I'm not going to talk about politics tonight, believe it or not. Rather, I'm going to talk about taste. A woman who, I think, has a disproportionately large measure of taste: Canadian singer Sarah McLachlan. As is my wont these days, I'm unwinding with an hour or two of YouTube. I noticed that footage of McLachlan's Afterglow Tour, recorded in August 2004, could have been shot yesterday, it seems. It's remarkable for a pop culture artefact to go eight years without seeming dated. Pop music time isn't quite like Internet time, but eight years is a long time in pop culture. Only a select few television shows make it that long. The Beatles were huge for fewer than eight years before the breakup.
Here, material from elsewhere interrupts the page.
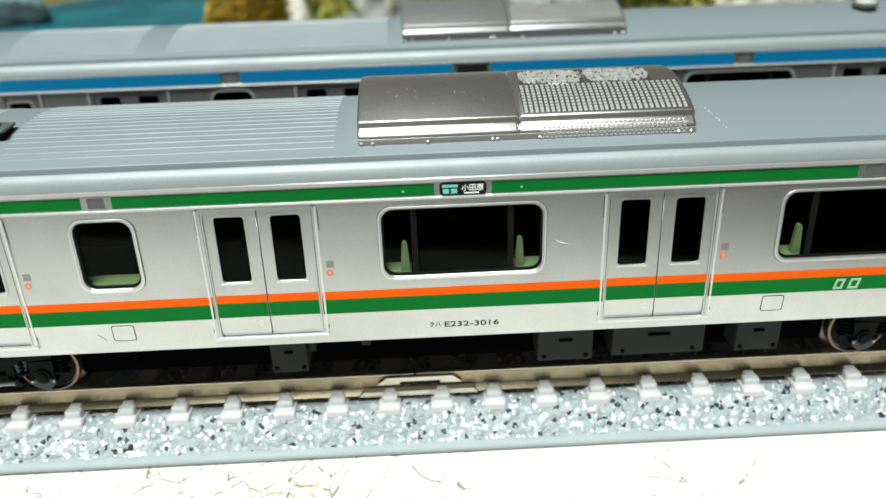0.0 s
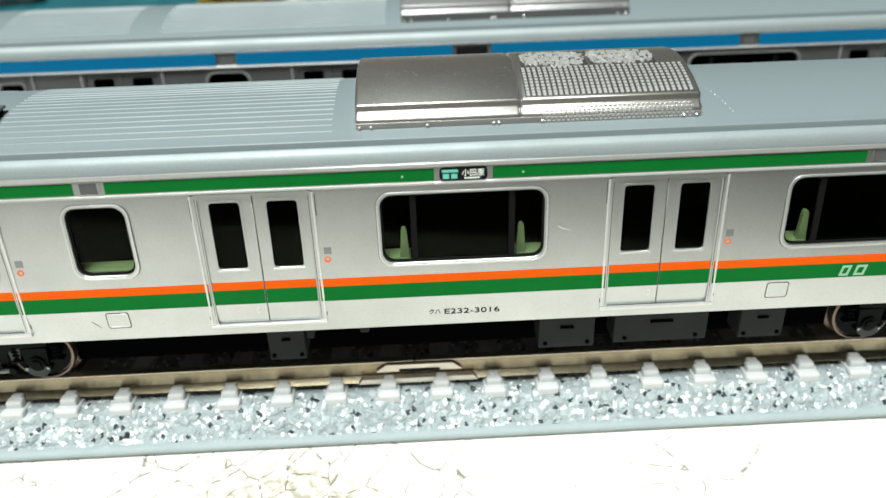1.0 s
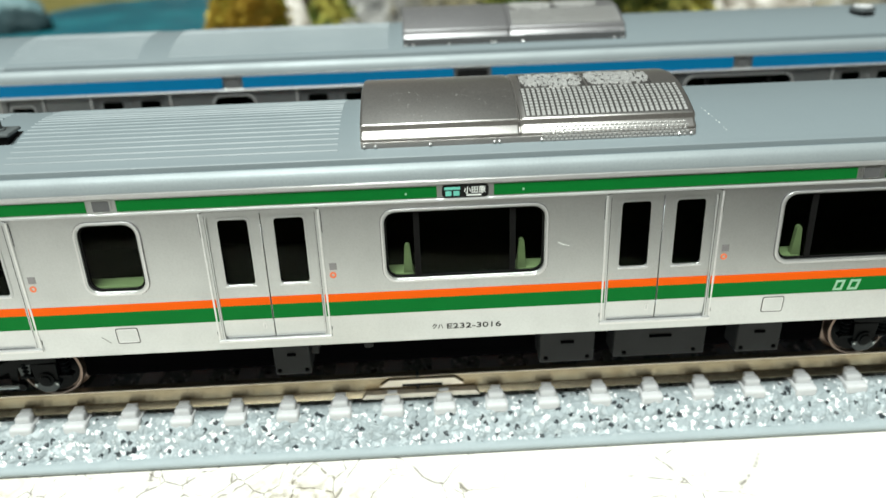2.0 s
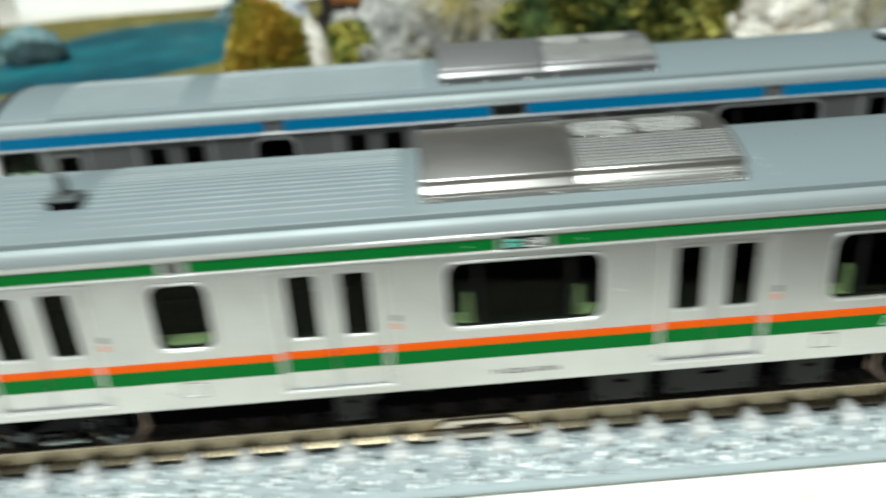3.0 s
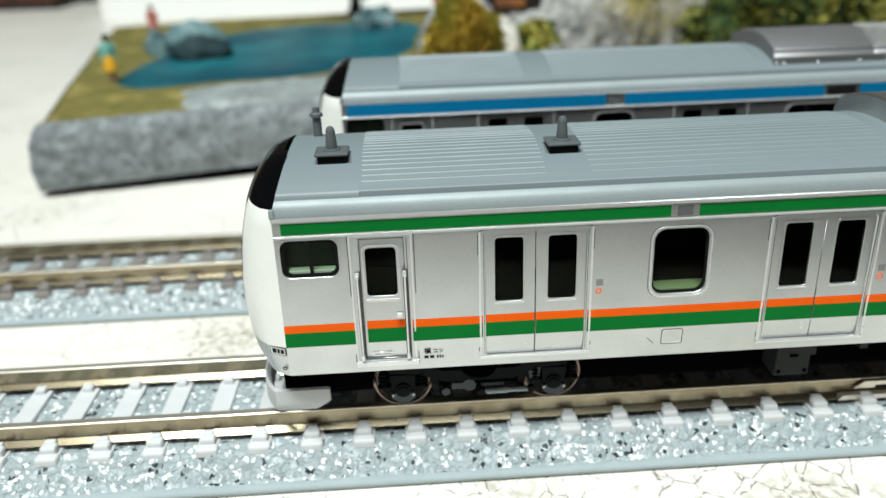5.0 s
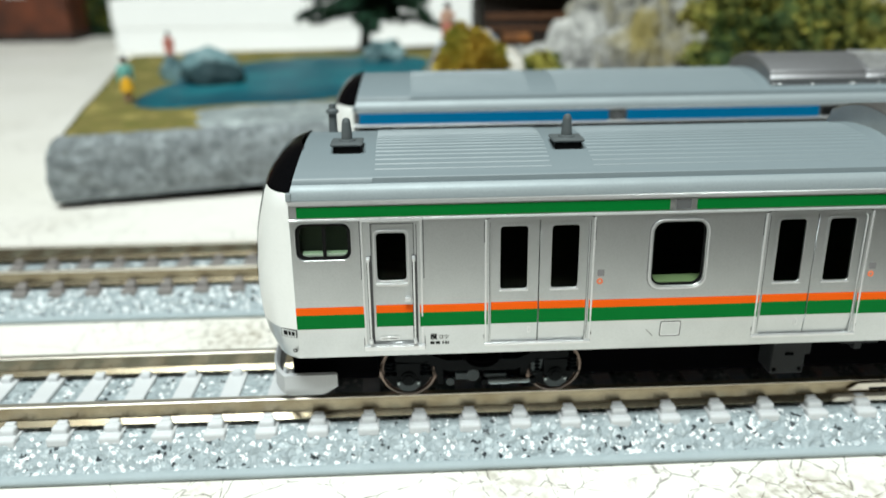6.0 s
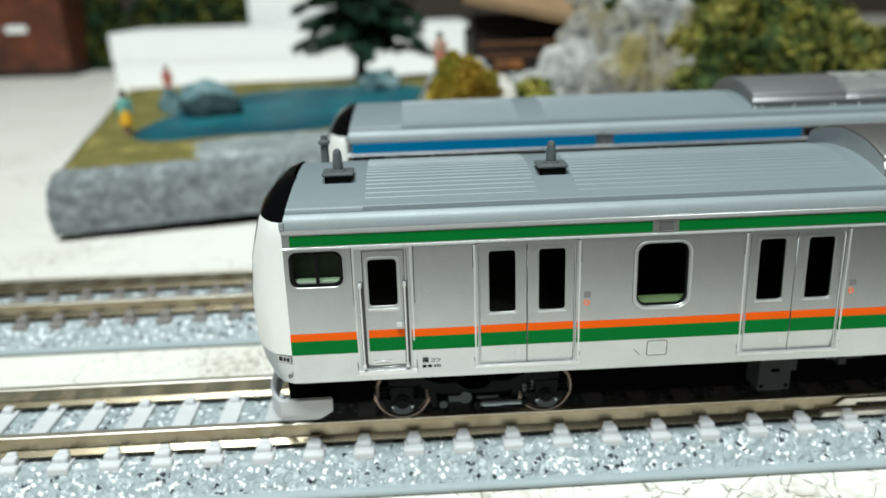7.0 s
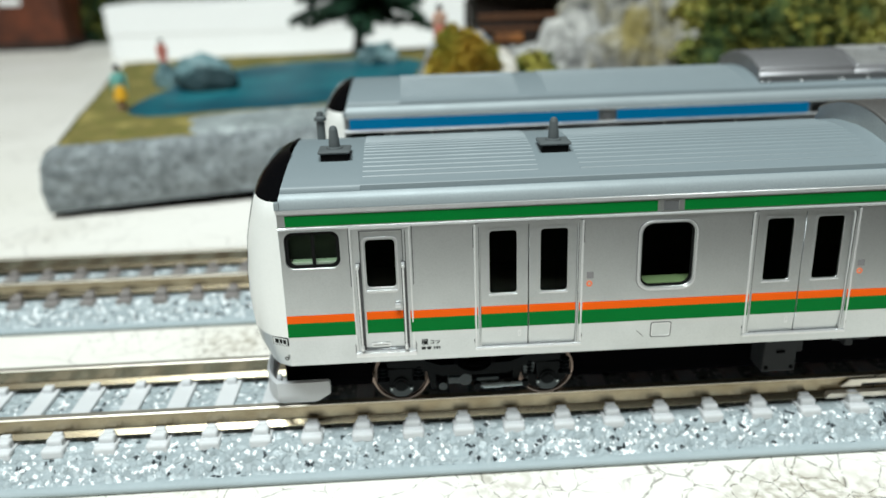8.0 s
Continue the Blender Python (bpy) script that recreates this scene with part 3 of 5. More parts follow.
def air_conditioner(car, cover, skirt_mat):
    """Silver roof cooler: smooth cover, grille cover with two fans, riveted skirt."""
    x0, x1, xm = 8.4, 35.6, 21.3
    def top(y):
        d = abs(y - CY)
        return 32.75 - 0.0345 * d * d
    ys = [4.02, 4.4, 5, 5.6, 6.2, 6.9, 7.8, 8.8, 9.7, CY]
    arc = [(3.38, 28.9), (3.36, 29.5), (3.36, 30.0), (3.38, 30.12), (3.44, 30.22), (3.78, 30.62), (3.85, 30.72), (3.87, 30.76), (3.875, 31.08), (3.9, 31.16), (3.95, top(3.95))] + [(y, top(y)) for y in ys]
    full = arc + [(2 * CY - y, z) for y, z in arc[-2::-1]]
    def hood(a, b):
        rows = []
        for x, drop in ((a, 0.22), (a + 0.08, 0.07), (a + 0.25, 0.0), (b - 0.25, 0.0), (b - 0.08, 0.07), (b, 0.22)):
            rows.append([(x, y + (CY - y) * drop * 0.06, z - (drop if z > 30.3 else 0)) for y, z in full])
        bm = bmesh.new()
        grid(bm, rows)
        for row, rev in ((rows[0], False), (rows[-1], True)):
            vs = [bm.verts.new(p) for p in row]
            bm.faces.new(vs if rev else vs[::-1])
        bmesh.ops.recalc_face_normals(bm, faces=bm.faces[:])
        return bm
    ac = part("air_conditioner", hood(x0, xm), cover, car, "silver metallic roof air conditioner", smooth=True)
    part("grille_cover", hood(xm + 0.06, x1), cover, ac, smooth=True)
    def stud(bm, x, y, sx, sy, h):
        """A small bevelled square on the curved cover."""
        lo = [(x - sx, y - sy), (x + sx, y - sy), (x + sx, y + sy), (x - sx, y + sy)]
        a = [bm.verts.new((px, py, top(py) - 0.02)) for px, py in lo]
        b = [bm.verts.new((x + (px - x) * 0.78, y + (py - y) * 0.78, top(py) + h)) for px, py in lo]
        bm.faces.new(b)
        for i in range(4):
            bm.faces.new((a[i], a[(i + 1) % 4], b[(i + 1) % 4], b[i]))
    def bed(name, x0, x1, ya, yb, label):
        """A dark recessed sheet on the cover, behind the bright lattice."""
        rows = [[(x, ya + (yb - ya) * k / 8, top(ya + (yb - ya) * k / 8) + 0.015) for k in range(9)] for x in (x0, x1)]
        return part(name, grid(bmesh.new(), rows), GRILLE_BED, ac, label, smooth=True)
    for half0, half1 in ((22.0, 28.1), (28.5, 34.9)):
        bed("grille_bed", half0 - 0.22, half1 + 0.22, 4.12, 8.05, "dark sheet behind the lattice grille")
        bm = bmesh.new()
        for i in range(15):
            for j in range(10):
                stud(bm, half0 + (half1 - half0) * i / 14, 4.3 + 3.55 * (j / 9) ** 1.1, 0.15, 0.125, 0.07)
        bmesh.ops.recalc_face_normals(bm, faces=bm.faces[:])
        part("grille", bm, CHROME, ac, "bright silver lattice grille")
    for cx in (24.7, 30.4):
        bed("fan_bed", cx - 2.75, cx + 2.75, 8.2, 11.85, "dark sheet behind the fan mesh")
        bm = bmesh.new()
        rng = random.Random(int(cx * 10))
        for k in range(420):
            u, v = rng.uniform(-1, 1), rng.uniform(-1, 1)
            if u ** 4 + v ** 4 > 1:
                continue
            stud(bm, cx + 2.65 * u, 10.0 + 1.75 * v, rng.uniform(0.06, 0.14), rng.uniform(0.06, 0.14), rng.uniform(0.05, 0.18))
        bmesh.ops.recalc_face_normals(bm, faces=bm.faces[:])
        part("fan_mesh", bm, CHROME, ac, "speckled bright silver fan mesh")
    bm = bmesh.new()
    rng = random.Random(5)
    for k in range(60):
        stud(bm, rng.uniform(x0 + 0.6, xm - 0.4), rng.uniform(4.1, 8.5), rng.uniform(0.012, 0.03), rng.uniform(0.012, 0.03), 0.02)
    part("dust_specks", bm, CHROME, ac, "scattered pale dust specks")
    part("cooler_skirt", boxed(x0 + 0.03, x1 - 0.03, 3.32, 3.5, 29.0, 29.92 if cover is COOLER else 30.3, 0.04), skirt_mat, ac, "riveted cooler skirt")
    for x in (8.7, 9.6, 14.0, 19.2, 19.6, 23.0, 34.2, 35.2):
        part("rivet", lathe(bmesh.new(), x, 3.32, 29.6, [(0.14, 0.05), (0.12, -0.08), (0.05, -0.14)], "y", 8), CHROME, ac)
    bm = bmesh.new()
    for i in range(32):
        for j, (y, z) in enumerate(((3.3, 29.55), (3.33, 29.8), (3.37, 30.04), (3.47, 30.28), (3.65, 30.5))):
            x = 23.2 + i * 0.37 + 0.18 * (j % 2)
            box(bm, x - 0.13, x + 0.13, y - 0.03, y + 0.12, z - 0.08, z + 0.08, 0.03)
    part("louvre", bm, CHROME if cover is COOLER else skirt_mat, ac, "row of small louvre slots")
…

I'm not the world's most astute judge of pop culture, but the clothing, hairstyles and general aesthetic of McLachlan's Afterglow concert seem to have withstood the test of time. Things have stayed a bit more stable than they did, say, between 1975 and 1983. Here are couple of pictures of another of my favorite acts, Genesis, in 1975 and 1983 (the three guys on the left are the same in each picture):
Even after applying the discount for aging and the loss of two band members, it is clear that the photos come from two different eras. An especially lasting cultural influence of the last decade or more has been the "hot mom", at the heart just an appeal to female consumers between the ages of 30 and 49. I was intrigued by the similarity betweeen McLachlan's touring outfit this summer (though I didn't see the concerts in person) and the outfit Amy Grant wore at the concert I did attend a week ago.